In a major embarrassment to Jack Ma and underwriters who engineered the largest IPO in history, shares of Alibaba plunged below its IPO price in pre-market trading Monday. The stock fell 3.04% to $68.18 on Friday, just a few cents higher than the IPO price of $68. Alibaba plunged another 5.54% to $64.40 in pre-market trading Monday.
Shanghai benchmark index cracks 8.50%
The Chinese e-commerce giant went public in September 2014, raising a staggering $25 billion. Now bludgeoned IPO investors are hoping for someone to rescue them. A slowing Chinese economy and falling stock prices in mainland China have rattled investors. On Monday, the benchmark Shanghai Composite Index crashed 8.50% or 297.84 points to 3,209.91. The decline came even after the Chinese government’s efforts to stabilize the country’s stock market.
On business front too, Alibaba has failed to deliver on the Wall Street’s expectations. Earlier this month, the Hangzhou-based company posted its slowest revenue growth in three years. The company’s June quarter revenue came in at $3.26 billion, below the Wall Street expectations of $3.39 billion in revenue. It trapped Alibaba in an unusual situation where the company had to stage a $4 billion stock buyback within a year of listing. However, the buyback announcement did little to entice investors.

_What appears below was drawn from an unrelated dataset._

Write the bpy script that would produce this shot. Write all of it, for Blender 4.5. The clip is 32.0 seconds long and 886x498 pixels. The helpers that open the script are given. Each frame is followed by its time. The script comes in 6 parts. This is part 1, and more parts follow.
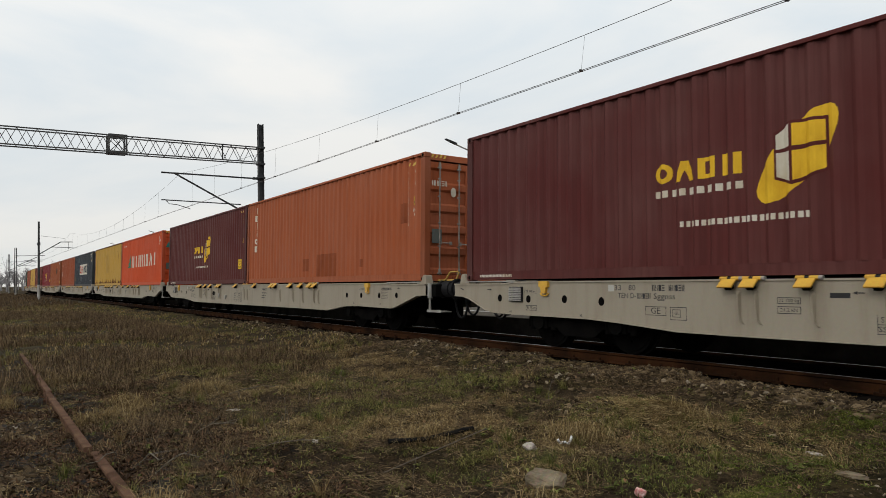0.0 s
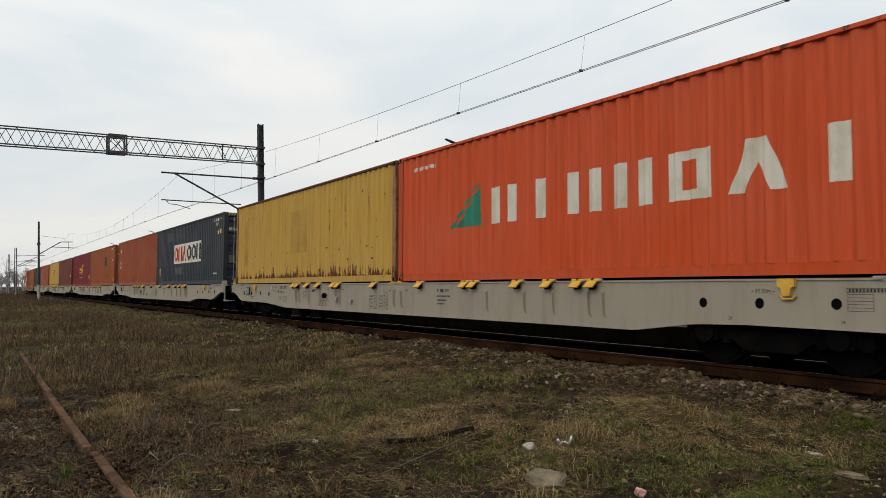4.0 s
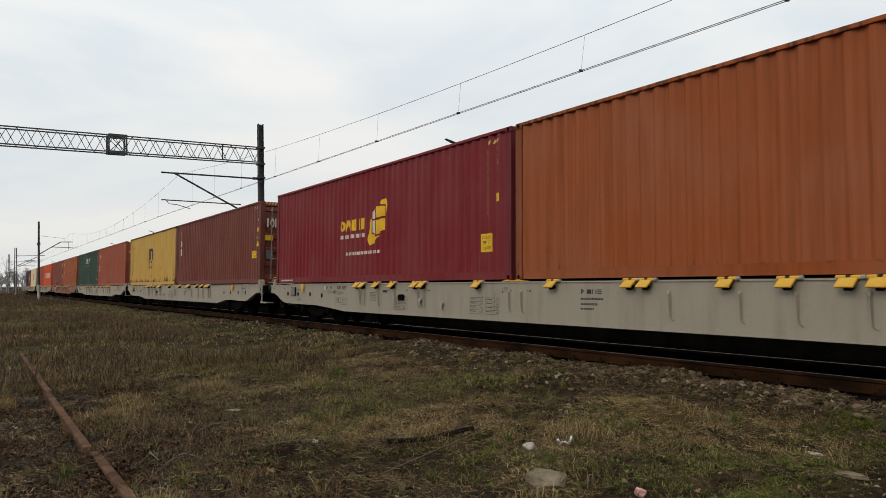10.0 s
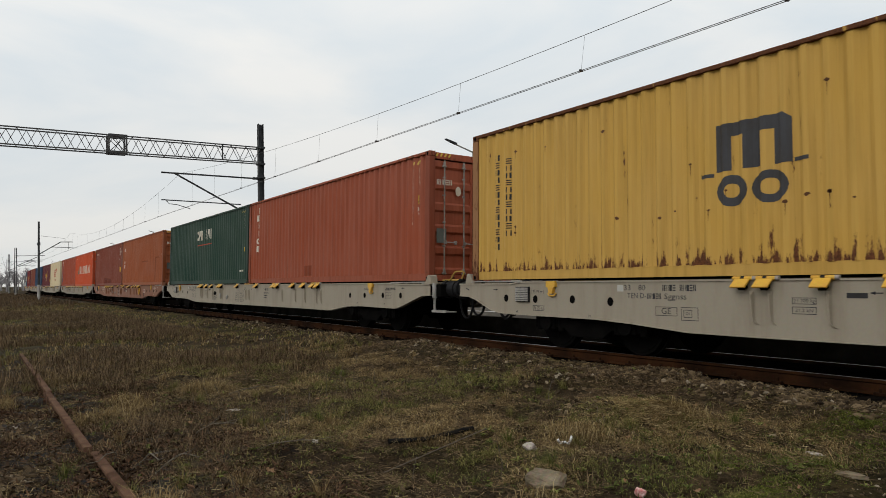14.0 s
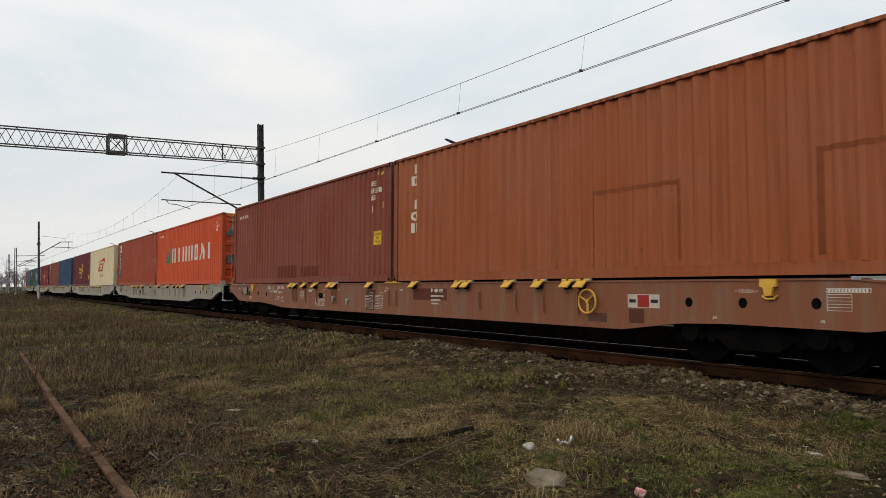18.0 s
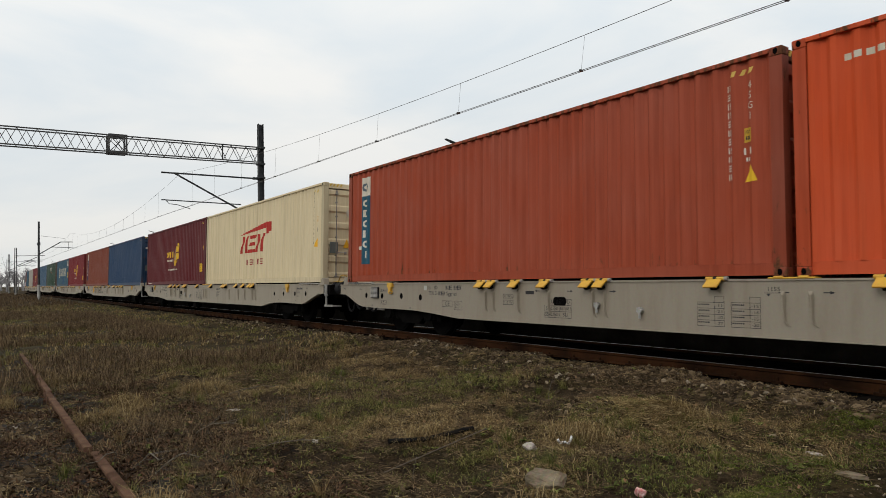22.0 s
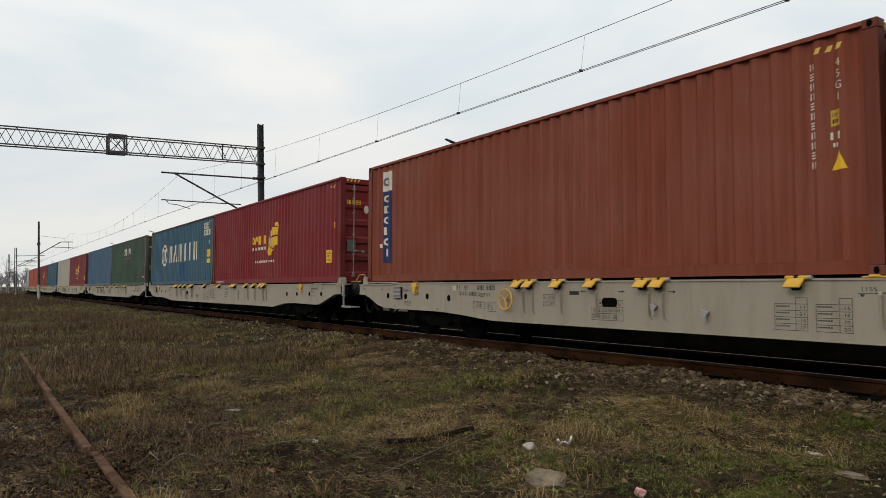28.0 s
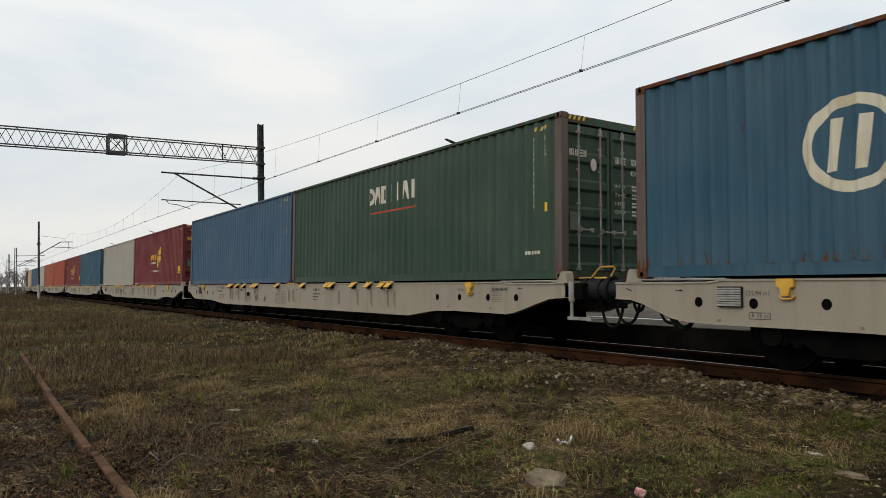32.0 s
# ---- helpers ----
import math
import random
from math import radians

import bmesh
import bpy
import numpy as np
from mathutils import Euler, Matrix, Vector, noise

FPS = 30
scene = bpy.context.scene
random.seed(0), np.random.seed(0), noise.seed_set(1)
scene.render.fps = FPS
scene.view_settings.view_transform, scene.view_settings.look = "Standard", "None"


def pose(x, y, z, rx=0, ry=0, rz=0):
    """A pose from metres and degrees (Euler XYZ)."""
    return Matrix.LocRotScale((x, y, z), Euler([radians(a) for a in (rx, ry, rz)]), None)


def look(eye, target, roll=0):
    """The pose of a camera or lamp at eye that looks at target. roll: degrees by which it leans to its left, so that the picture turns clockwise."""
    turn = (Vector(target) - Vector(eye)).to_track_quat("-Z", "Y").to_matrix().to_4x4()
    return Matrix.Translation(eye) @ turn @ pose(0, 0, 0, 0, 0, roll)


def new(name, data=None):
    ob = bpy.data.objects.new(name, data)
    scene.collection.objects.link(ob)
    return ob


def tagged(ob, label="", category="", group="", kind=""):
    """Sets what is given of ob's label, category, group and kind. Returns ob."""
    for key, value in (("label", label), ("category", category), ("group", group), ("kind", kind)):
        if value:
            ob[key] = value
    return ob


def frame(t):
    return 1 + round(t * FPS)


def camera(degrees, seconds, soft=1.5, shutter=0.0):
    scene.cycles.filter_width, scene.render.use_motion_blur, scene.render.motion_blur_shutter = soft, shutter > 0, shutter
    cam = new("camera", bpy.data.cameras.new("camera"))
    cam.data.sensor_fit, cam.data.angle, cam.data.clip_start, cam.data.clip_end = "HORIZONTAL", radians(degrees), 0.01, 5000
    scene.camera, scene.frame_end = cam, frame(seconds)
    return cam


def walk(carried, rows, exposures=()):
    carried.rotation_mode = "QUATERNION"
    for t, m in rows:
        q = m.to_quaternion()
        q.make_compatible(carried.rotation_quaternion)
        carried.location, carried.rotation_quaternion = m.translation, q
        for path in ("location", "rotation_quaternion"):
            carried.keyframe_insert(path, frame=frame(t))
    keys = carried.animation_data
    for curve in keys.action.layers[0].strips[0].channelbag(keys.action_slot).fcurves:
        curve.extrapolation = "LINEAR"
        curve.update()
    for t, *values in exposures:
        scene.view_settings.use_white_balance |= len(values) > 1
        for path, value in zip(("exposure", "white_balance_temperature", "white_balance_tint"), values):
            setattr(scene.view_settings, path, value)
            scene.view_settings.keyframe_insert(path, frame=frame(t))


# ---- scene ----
cam = camera(63.93, 32.0, soft=0.7, shutter=0.05)
CAMERA_POSE = pose(0.0, 0.0367, 1.3188, 92.265, 1.257, 56.472)
# the clip's camera closes down a little when pale loads fill its picture
EXPOSURES = [(0, -0.03), (5.5, -0.03), (6.0, -0.03), (11.5, -0.02), (13.0, -0.07), (14.0, -0.09), (15.5, -0.04), (22.0, -0.02), (23.0, -0.13), (24.0, -0.30), (24.6, -0.22), (25.2, -0.09), (26.5, -0.03), (32, -0.02)]
walk(cam, [(0, CAMERA_POSE), (32, CAMERA_POSE)], EXPOSURES)

# ---------------------------------------------------------------- light
world = bpy.data.worlds.new("overcast_sky")
scene.world = world
world.use_nodes = True


def build_sky():
    nt = world.node_tree
    nt.nodes.clear()
    out = nt.nodes.new("ShaderNodeOutputWorld")
    bg = nt.nodes.new("ShaderNodeBackground")
    sky = nt.nodes.new("ShaderNodeTexSky")
    sky.sky_type = "NISHITA"
    sky.sun_disc = False
    sky.sun_elevation = radians(34)
    sky.sun_rotation = radians(210)
    tc = nt.nodes.new("ShaderNodeTexCoord")
    mp = nt.nodes.new("ShaderNodeMapping")
    mp.inputs["Scale"].default_value = (1.0, 1.0, 3.2)
    n1 = nt.nodes.new("ShaderNodeTexNoise")
    n1.inputs["Scale"].default_value = 2.1
    n1.inputs["Detail"].default_value = 7
    n1.inputs["Roughness"].default_value = 0.52
    n1.inputs["Distortion"].default_value = 0.4
    ramp = nt.nodes.new("ShaderNodeValToRGB")
    ramp.color_ramp.elements[0].position, ramp.color_ramp.elements[0].color = 0.36, (7.7, 8.35, 8.75, 1)
    ramp.color_ramp.elements[1].position, ramp.color_ramp.elements[1].color = 0.60, (9.5, 9.5, 9.25, 1)
    mix = nt.nodes.new("ShaderNodeMix")
    mix.data_type = "RGBA"
    mix.inputs["Factor"].default_value = 0.94
    link = nt.links.new
    link(tc.outputs["Generated"], mp.inputs["Vector"])
    link(mp.outputs["Vector"], n1.inputs["Vector"])
    link(n1.outputs["Fac"], ramp.inputs["Fac"])
    link(sky.outputs["Color"], mix.inputs["A"])
    link(ramp.outputs["Color"], mix.inputs["B"])
    # an overcast sky is dimmer towards the horizon
    sep = nt.nodes.new("ShaderNodeSeparateXYZ")
    link(tc.outputs["Generated"], sep.inputs[0])
    grad = nt.nodes.new("ShaderNodeValToRGB")
    for e, (p, v) in zip((grad.color_ramp.elements[0], grad.color_ramp.elements[1], grad.color_ramp.elements.new(0.5)), ((0.0, (0.74, 0.735, 0.73)), (0.30, (1.03, 1.035, 1.04)), (1.0, (1.16, 1.16, 1.16)))):
        e.position, e.color = p, (*v, 1)
    link(sep.outputs["Z"], grad.inputs["Fac"])
    mul = nt.nodes.new("ShaderNodeMix")
    mul.data_type, mul.blend_type = "RGBA", "MULTIPLY"
    mul.inputs["Factor"].default_value = 1.0
    link(mix.outputs["Result"], mul.inputs["A"])
    link(grad.outputs["Color"], mul.inputs["B"])
    link(mul.outputs["Result"], bg.inputs["Color"])
    bg.inputs["Strength"].default_value = 0.1175
    link(bg.outputs["Background"], out.inputs["Surface"])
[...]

Alibaba’s upcoming lockup expiration may further hurt the stock
Underwriters including Credit Suisse, Morgan Stanley, Goldman Sachs and JPMorgan had netted more than $300 million from the company’s IPO. Alibaba’s underwhelming stock performance comes just weeks before a major lockup expiration. Alibaba’s largest investors including SoftBank, Yahoo and certain employees will be allowed to sell the stock. The lockup expiration usually drives down a stock, and Alibaba witnessed it during the March lockup expiration. Adding to investor worries, China has devalued its currency, guiding the yuan to the lowest point since 2012.
Alibaba is expanding in international markets such as Russia and India to keep growing. The company has hired former Goldman Sachs banker Michael Evans to oversee its international expansion. It would be interesting to see if Alibaba can maintain its torrential growth rate even as the Chinese economy cools.